The US Government is criminally complicit in the destruction of Cambodia over the last four decades. It started when President Nixon approved the widespread carpet bombing of Cambodia in 1969, resulting in the death of 250,000 Cambodian citizens. This bombing was initially kept secret from the American public, and was not approved by Congress, who ultimately stopped this practice in 1973 when the extent of it was revealed to them. However, in the four years in which it happened, more American bombs had been dropped on the population of Cambodia than all the bombs that had been dropped by all sides during World War II. The reasons for this incessant bombing campaign against a country our government never bothered declaring war against were tied up in the US rationale for the Vietnam War. Apparently it all made good sense to somebody.

In the 1970’s the US supported a coup in Cambodia that triggered a brutal civil war, that lasted for over two decades. The actions of the players in that war cannot be laid at my country’s doorstep, but my government played all sides, armed and equipped multiple factions, and ultimately gave diplomatic recognition to a Khmer Rouge government that was guilty of crimes against humanity. The US embargo on the country triggered a deep famine that claimed the lives of countless Cambodians. Again, all of this is tied up in my government’s questionable rationale behind their choice to wage the Vietnam War.

The list of outrageous US actions in Cambodia is too long to list and document in a single blog spot. It is a chronicle of horrifying depth and stupidity, and the fact that it remains relatively unknown to most Americans is a testament to the obscurity of this country. The Cambodian people are among the poorest on the planet. They did not declare war against the USA, but had the unfortunate distinction of being next door to a country that the US decided to wage war against. Believing that a largely rural, agrarian society of poor farmers is a threat to the national security of the United States is willful paranoia, and is completely unrealistic. It is not un-American to point this out. It is human. When you walk through these killing fields, stare at these mass graves, stare at the children who’ve had their limbs blown off by landmines, and think about the causes of all this, a lot of it has to do with an inability of powerful nations to leave other nations alone. Pol Pot was not created in a vacuum, and he only came to power because of a series of actions that my country helped initiate. I hope and pray we’ve learned the lessons of Vietnam.

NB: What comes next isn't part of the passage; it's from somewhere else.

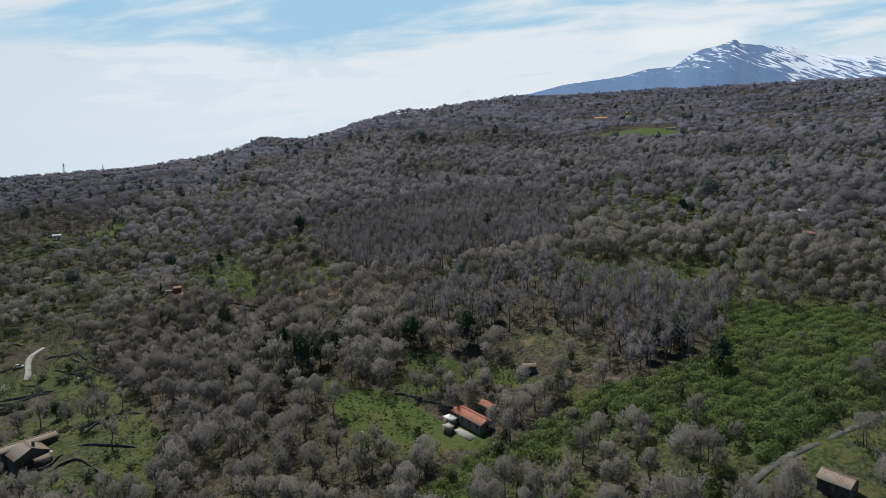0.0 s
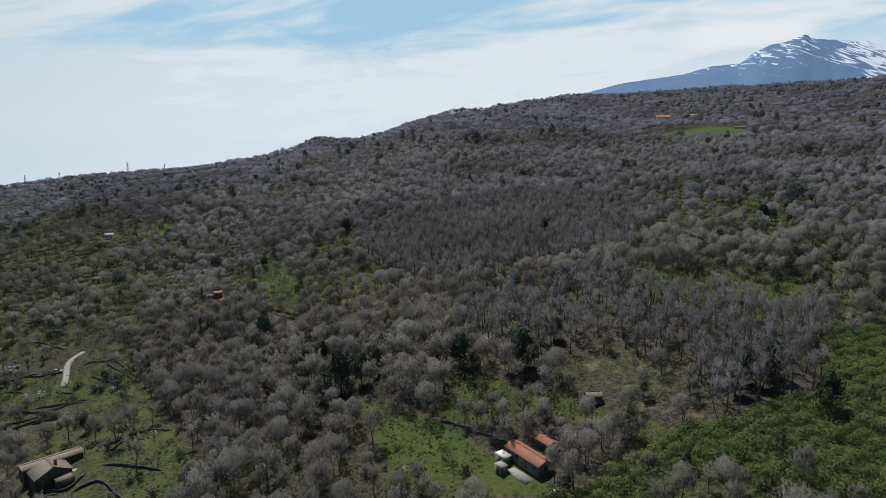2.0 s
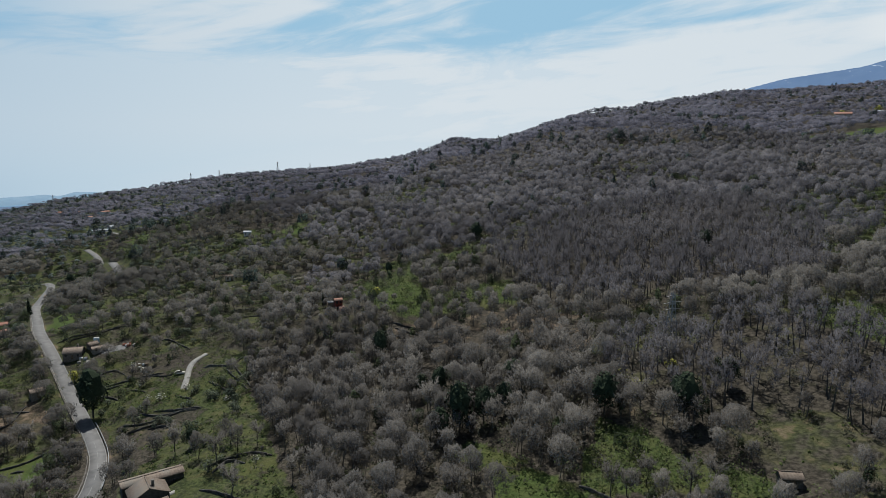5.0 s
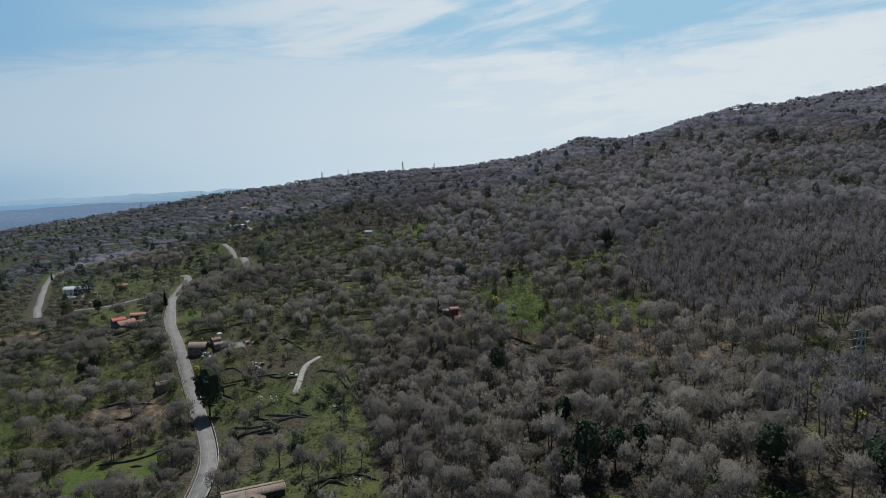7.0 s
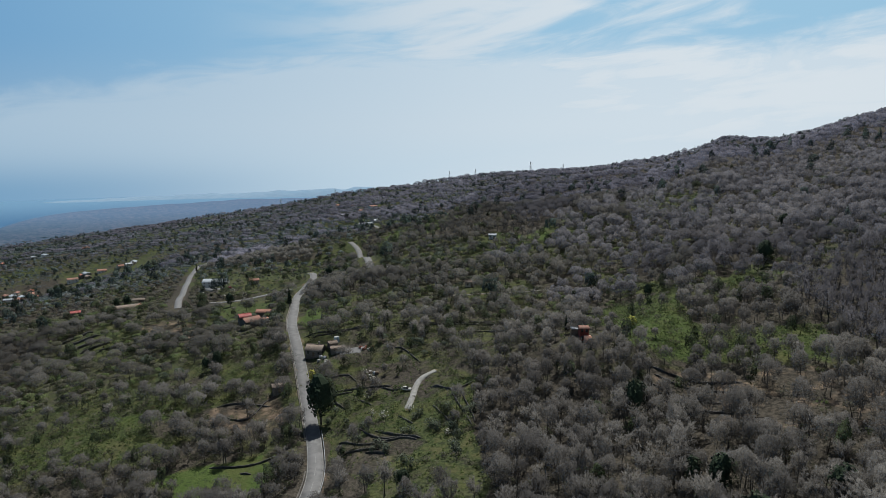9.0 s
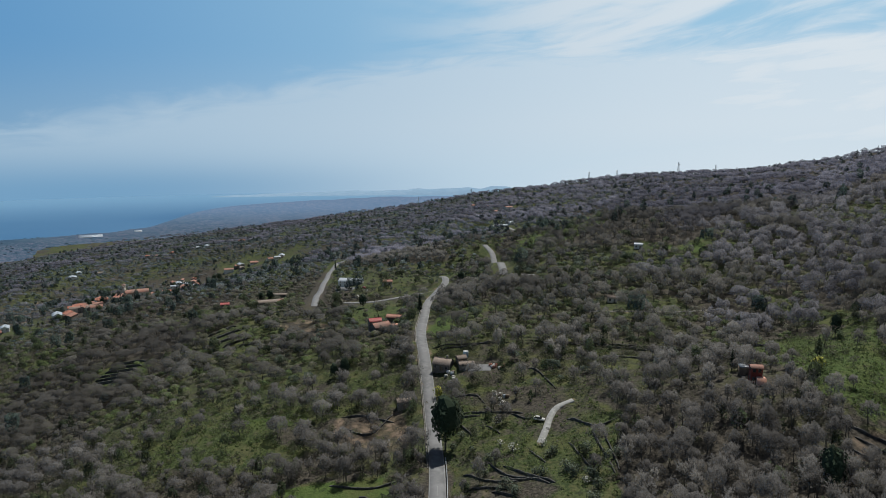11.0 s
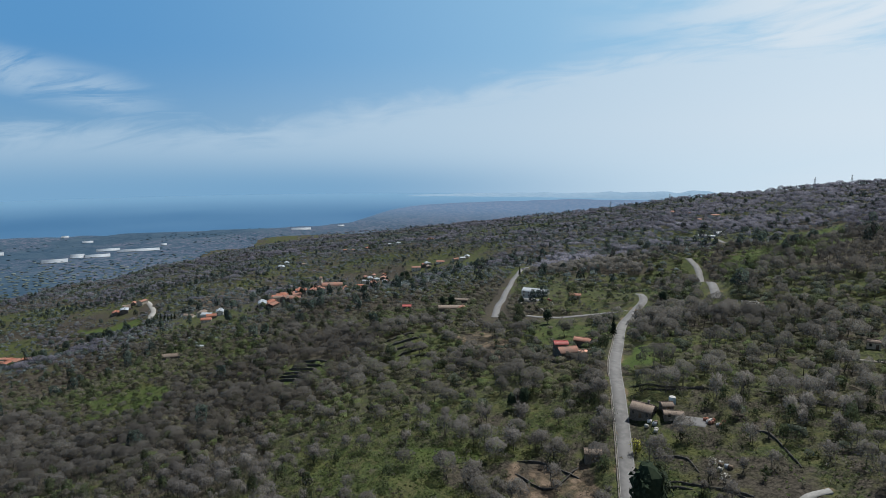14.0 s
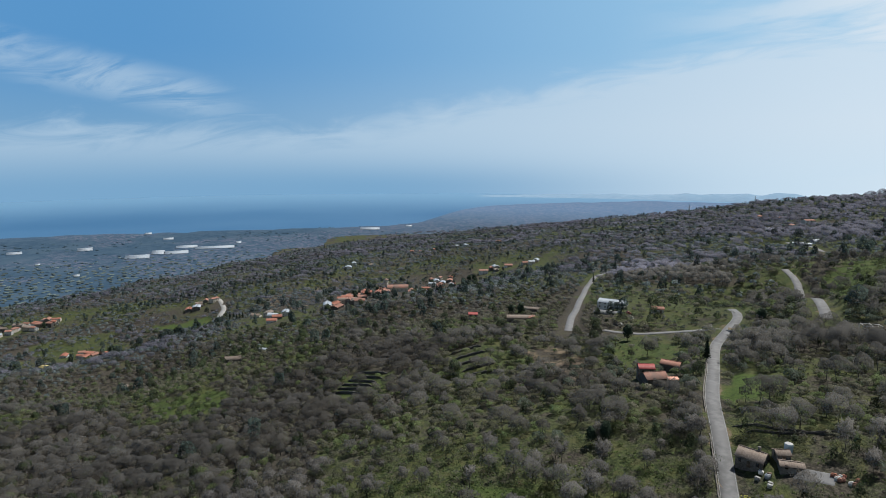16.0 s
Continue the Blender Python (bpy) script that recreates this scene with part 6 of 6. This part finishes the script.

I leave you with these thoughts from Mark Twain, who expressed similar sentiments about America's involvement in foreign countries multiple times over the course of his life, throughout which which he was staunchly anti-imperialist. A vocal critic of the US government, this iconic American writer spent much of his life dodging claims that he was 'anti-American.' To which he responded:
"Loyalty to the country always. Loyalty to the government when it deserves it."
And again:
"My kind of loyalty was loyalty to one's country, not to its institutions or its officeholders. The country is the real thing, the substantial thing, the eternal thing; it is the thing to watch over, and care for, and be loyal to; institutions are extraneous, they are its mere clothing, and clothing can wear out, become ragged, cease to be comfortable, cease to protect the body from winter, disease, and death."